_Problem to work on:_ Output exactly, and only, the lines from the line containing "finishes the script." through the line containing "k in range(30)]", both included.
-- BEGIN Data shown --
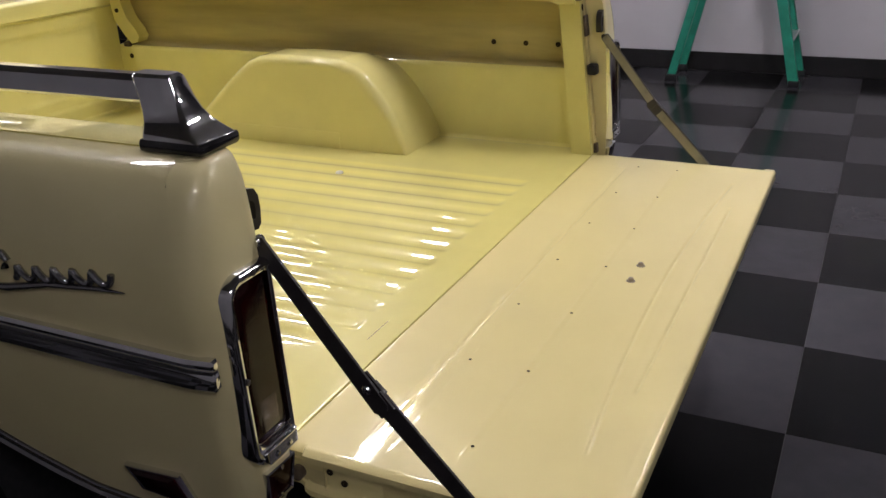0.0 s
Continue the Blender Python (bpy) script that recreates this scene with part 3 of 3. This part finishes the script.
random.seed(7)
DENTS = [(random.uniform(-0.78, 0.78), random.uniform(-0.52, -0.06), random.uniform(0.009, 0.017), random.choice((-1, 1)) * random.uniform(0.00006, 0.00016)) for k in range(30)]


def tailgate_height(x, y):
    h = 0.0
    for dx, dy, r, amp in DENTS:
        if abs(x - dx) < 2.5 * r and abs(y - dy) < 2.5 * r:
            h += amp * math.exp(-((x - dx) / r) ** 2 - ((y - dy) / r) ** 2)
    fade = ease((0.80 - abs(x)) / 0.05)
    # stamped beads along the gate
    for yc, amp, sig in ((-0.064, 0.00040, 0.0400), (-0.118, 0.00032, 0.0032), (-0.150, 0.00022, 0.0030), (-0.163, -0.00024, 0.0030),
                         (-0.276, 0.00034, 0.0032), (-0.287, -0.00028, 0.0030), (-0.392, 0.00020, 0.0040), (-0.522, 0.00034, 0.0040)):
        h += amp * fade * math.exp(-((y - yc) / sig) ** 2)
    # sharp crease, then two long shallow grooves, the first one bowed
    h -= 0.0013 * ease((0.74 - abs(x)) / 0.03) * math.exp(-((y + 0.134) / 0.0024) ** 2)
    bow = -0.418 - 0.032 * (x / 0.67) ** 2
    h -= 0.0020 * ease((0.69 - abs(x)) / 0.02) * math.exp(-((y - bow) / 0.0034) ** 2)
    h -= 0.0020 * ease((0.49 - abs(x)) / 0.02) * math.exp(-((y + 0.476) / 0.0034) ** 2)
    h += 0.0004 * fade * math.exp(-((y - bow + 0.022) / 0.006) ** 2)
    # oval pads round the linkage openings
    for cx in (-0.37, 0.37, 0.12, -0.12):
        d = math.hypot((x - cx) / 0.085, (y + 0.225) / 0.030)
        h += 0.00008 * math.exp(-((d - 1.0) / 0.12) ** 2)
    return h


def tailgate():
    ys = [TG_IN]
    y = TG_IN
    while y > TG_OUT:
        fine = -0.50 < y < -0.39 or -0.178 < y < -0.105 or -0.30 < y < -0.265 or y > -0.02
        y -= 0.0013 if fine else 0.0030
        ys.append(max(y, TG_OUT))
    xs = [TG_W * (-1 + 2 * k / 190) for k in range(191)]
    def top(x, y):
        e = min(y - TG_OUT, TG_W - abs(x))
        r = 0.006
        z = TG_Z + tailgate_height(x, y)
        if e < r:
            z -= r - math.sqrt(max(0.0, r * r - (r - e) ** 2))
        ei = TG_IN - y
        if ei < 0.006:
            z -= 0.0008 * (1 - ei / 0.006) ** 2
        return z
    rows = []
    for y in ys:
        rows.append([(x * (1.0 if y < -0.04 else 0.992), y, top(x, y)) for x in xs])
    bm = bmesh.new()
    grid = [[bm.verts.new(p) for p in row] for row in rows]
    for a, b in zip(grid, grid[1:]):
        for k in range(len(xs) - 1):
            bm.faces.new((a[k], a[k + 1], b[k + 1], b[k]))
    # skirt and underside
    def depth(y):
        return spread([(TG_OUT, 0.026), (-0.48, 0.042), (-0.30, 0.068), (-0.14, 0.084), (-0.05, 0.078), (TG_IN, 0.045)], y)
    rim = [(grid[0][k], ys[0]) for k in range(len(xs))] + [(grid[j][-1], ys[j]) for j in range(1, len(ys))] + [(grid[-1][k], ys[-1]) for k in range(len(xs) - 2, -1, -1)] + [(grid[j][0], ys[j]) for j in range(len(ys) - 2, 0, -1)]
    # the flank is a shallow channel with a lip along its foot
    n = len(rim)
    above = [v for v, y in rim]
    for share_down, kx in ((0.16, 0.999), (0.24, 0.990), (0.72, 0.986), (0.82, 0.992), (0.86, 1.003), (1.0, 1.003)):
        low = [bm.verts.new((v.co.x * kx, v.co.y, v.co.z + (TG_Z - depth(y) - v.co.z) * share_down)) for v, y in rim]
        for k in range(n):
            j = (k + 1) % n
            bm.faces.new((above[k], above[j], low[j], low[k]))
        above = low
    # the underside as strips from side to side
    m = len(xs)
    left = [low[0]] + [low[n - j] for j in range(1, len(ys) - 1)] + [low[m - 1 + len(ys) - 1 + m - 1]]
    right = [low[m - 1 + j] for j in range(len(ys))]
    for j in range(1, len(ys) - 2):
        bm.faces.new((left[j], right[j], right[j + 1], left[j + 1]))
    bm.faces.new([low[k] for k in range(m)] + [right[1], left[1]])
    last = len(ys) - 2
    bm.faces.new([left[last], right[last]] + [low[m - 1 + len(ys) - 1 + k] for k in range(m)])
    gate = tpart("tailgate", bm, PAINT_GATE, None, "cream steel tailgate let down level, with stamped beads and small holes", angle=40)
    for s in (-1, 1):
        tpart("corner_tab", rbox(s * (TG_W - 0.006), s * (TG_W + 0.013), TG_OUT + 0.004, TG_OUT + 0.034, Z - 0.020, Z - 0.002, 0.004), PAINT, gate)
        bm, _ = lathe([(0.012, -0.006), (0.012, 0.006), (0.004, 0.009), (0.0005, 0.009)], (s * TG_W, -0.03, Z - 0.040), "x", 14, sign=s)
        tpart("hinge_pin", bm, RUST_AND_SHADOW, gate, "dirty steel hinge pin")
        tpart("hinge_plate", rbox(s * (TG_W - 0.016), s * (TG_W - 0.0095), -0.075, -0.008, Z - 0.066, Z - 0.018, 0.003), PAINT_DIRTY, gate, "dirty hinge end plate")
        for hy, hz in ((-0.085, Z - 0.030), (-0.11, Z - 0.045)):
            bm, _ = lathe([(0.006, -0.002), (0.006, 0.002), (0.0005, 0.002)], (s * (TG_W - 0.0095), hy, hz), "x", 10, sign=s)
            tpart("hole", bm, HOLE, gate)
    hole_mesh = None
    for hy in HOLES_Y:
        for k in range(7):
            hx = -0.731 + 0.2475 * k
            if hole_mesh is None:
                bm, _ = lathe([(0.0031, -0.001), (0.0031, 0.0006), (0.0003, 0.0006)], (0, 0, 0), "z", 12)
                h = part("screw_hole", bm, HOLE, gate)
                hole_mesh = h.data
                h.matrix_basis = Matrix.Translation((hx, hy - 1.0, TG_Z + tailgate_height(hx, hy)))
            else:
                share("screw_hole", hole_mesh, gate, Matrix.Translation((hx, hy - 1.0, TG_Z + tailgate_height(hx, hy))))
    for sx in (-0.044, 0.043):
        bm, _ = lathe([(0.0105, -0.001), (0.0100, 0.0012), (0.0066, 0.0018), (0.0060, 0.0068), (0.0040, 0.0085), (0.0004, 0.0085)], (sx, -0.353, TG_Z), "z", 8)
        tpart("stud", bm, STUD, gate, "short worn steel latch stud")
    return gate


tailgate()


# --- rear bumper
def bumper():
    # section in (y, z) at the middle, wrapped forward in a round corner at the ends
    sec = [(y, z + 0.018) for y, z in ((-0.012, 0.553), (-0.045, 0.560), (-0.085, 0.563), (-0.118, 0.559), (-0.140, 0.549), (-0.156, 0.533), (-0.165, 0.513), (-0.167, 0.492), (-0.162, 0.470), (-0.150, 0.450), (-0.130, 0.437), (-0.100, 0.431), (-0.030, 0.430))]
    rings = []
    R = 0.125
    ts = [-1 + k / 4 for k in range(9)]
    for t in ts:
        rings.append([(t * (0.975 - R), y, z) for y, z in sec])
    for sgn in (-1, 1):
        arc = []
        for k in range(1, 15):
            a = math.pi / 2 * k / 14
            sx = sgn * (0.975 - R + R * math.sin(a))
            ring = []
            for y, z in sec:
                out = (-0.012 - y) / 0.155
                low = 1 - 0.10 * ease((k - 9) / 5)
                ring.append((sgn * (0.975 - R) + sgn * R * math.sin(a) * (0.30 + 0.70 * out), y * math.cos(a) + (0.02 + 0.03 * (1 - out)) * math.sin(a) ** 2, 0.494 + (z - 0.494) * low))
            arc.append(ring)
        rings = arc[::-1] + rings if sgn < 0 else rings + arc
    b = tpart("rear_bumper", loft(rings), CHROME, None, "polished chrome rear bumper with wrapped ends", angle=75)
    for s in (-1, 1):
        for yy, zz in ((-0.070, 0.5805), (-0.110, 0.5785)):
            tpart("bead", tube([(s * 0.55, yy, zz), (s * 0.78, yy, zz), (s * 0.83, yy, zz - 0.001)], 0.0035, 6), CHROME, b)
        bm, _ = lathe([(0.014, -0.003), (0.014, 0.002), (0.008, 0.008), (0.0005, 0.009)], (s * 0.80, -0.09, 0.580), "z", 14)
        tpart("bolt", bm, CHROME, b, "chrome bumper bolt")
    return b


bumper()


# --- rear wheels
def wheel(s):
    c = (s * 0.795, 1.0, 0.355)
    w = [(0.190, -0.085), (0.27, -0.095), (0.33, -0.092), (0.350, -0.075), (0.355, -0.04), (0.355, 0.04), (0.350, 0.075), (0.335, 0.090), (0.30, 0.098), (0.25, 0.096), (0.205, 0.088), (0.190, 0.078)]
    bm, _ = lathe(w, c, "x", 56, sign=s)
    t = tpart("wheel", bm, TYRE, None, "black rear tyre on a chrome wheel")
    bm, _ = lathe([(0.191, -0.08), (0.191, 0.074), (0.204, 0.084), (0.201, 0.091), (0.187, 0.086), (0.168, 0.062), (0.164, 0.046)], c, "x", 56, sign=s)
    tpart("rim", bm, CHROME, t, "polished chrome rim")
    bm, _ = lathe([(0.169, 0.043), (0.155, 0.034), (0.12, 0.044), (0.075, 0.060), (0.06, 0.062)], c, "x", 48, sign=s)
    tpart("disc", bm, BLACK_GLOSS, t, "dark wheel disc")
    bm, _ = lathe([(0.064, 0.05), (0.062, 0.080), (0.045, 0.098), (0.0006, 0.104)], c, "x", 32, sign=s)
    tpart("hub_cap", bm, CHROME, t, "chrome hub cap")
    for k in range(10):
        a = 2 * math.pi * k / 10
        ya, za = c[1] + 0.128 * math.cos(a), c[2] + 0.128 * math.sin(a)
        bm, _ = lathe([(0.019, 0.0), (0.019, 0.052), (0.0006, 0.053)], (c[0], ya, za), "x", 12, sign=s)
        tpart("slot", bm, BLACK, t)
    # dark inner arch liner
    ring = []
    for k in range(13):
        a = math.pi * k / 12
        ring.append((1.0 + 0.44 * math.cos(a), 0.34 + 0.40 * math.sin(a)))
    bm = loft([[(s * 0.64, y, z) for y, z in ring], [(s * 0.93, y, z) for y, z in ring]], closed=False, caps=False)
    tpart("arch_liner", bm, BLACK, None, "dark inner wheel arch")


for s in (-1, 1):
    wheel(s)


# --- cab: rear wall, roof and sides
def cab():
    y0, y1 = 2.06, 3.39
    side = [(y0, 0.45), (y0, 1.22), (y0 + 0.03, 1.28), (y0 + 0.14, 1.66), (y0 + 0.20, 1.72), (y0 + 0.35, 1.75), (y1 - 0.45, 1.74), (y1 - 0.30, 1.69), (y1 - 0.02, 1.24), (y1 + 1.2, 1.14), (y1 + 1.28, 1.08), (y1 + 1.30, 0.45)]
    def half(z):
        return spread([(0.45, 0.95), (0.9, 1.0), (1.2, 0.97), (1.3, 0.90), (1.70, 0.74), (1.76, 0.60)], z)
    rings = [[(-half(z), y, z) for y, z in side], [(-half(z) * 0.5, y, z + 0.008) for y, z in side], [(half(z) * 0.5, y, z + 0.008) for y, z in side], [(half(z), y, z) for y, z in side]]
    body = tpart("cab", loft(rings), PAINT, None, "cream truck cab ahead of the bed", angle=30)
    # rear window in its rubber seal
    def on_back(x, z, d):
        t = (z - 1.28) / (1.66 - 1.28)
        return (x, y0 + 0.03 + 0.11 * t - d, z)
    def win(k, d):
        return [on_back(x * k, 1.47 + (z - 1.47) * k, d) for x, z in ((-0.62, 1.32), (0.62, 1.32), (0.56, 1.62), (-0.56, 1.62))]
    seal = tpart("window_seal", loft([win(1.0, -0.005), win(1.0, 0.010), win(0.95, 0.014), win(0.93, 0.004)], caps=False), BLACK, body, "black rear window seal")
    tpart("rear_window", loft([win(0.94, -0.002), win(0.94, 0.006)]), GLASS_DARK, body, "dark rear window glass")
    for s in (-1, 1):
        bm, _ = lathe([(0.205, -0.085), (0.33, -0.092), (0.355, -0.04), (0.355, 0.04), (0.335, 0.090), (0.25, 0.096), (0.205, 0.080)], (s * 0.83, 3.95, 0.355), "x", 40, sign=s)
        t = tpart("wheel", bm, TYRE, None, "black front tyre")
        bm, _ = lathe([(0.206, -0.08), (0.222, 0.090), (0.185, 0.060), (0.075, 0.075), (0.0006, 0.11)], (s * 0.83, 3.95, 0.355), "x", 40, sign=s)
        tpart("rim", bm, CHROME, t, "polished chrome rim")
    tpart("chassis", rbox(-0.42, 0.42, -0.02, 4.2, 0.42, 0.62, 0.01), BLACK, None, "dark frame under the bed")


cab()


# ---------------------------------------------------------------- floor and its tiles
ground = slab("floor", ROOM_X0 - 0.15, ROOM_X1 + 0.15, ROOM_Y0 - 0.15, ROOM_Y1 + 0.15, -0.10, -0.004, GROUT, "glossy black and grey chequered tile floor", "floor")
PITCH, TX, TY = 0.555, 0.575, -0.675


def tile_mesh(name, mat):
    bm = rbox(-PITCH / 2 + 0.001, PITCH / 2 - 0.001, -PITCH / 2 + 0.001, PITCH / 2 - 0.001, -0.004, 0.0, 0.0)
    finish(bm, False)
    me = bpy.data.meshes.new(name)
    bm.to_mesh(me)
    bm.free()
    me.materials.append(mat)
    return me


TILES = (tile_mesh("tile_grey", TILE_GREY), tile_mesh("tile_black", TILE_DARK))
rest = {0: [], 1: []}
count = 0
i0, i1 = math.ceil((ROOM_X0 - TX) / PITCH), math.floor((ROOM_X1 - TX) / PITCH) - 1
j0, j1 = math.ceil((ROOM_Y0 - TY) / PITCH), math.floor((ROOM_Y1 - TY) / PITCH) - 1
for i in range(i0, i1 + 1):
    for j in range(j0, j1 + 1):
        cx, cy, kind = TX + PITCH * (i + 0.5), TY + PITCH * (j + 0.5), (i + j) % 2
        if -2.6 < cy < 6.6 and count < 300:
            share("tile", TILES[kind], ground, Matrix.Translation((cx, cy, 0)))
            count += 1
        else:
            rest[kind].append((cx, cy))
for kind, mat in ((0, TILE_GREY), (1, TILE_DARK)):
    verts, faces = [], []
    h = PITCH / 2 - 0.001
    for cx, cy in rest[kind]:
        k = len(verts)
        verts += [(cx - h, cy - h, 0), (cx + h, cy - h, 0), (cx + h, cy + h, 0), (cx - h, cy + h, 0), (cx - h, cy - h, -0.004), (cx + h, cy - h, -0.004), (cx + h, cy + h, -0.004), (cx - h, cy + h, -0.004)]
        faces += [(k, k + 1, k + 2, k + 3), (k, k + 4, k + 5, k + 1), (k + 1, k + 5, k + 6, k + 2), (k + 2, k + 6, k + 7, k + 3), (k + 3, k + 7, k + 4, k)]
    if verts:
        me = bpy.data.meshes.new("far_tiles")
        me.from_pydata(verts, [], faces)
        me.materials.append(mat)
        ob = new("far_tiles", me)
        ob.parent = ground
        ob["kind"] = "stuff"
-- END Data shown --
-- BEGIN Data shown --
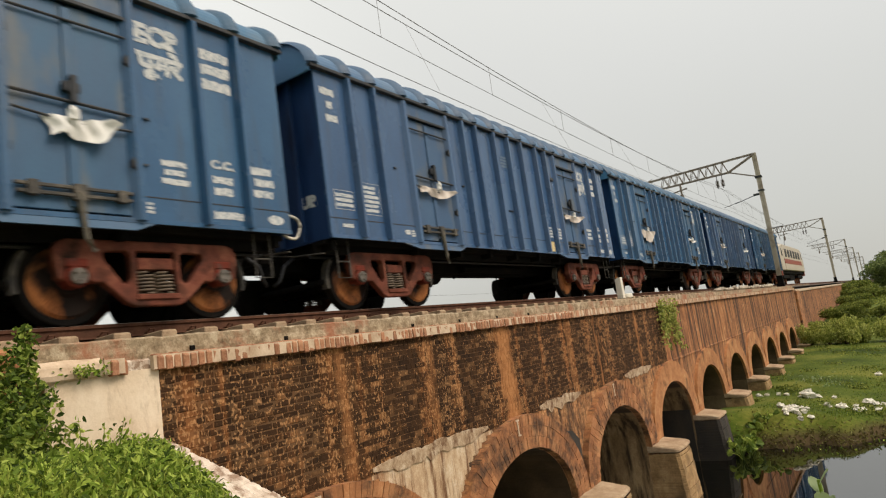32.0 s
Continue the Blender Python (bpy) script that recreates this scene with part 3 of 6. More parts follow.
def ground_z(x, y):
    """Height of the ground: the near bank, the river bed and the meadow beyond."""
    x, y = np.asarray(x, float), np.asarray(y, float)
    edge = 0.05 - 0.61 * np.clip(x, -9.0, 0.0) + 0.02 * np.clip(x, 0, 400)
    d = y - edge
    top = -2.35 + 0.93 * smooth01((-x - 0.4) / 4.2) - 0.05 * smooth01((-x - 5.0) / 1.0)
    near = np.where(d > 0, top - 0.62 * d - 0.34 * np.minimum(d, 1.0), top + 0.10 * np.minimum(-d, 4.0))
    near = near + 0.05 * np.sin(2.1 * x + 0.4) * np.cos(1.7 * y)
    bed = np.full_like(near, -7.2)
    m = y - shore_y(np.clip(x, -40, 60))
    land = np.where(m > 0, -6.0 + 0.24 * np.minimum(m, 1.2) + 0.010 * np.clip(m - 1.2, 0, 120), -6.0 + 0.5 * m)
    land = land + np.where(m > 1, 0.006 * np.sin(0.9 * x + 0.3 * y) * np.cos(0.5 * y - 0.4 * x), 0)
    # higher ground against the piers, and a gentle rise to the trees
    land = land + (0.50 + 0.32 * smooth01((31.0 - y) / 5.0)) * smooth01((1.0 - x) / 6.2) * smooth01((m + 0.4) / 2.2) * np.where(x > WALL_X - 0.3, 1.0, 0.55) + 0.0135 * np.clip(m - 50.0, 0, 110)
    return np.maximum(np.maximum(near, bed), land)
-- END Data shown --
_Correct result:_
Continue the Blender Python (bpy) script that recreates this scene with part 3 of 3. This part finishes the script.
random.seed(7)
DENTS = [(random.uniform(-0.78, 0.78), random.uniform(-0.52, -0.06), random.uniform(0.009, 0.017), random.choice((-1, 1)) * random.uniform(0.00006, 0.00016)) for k in range(30)]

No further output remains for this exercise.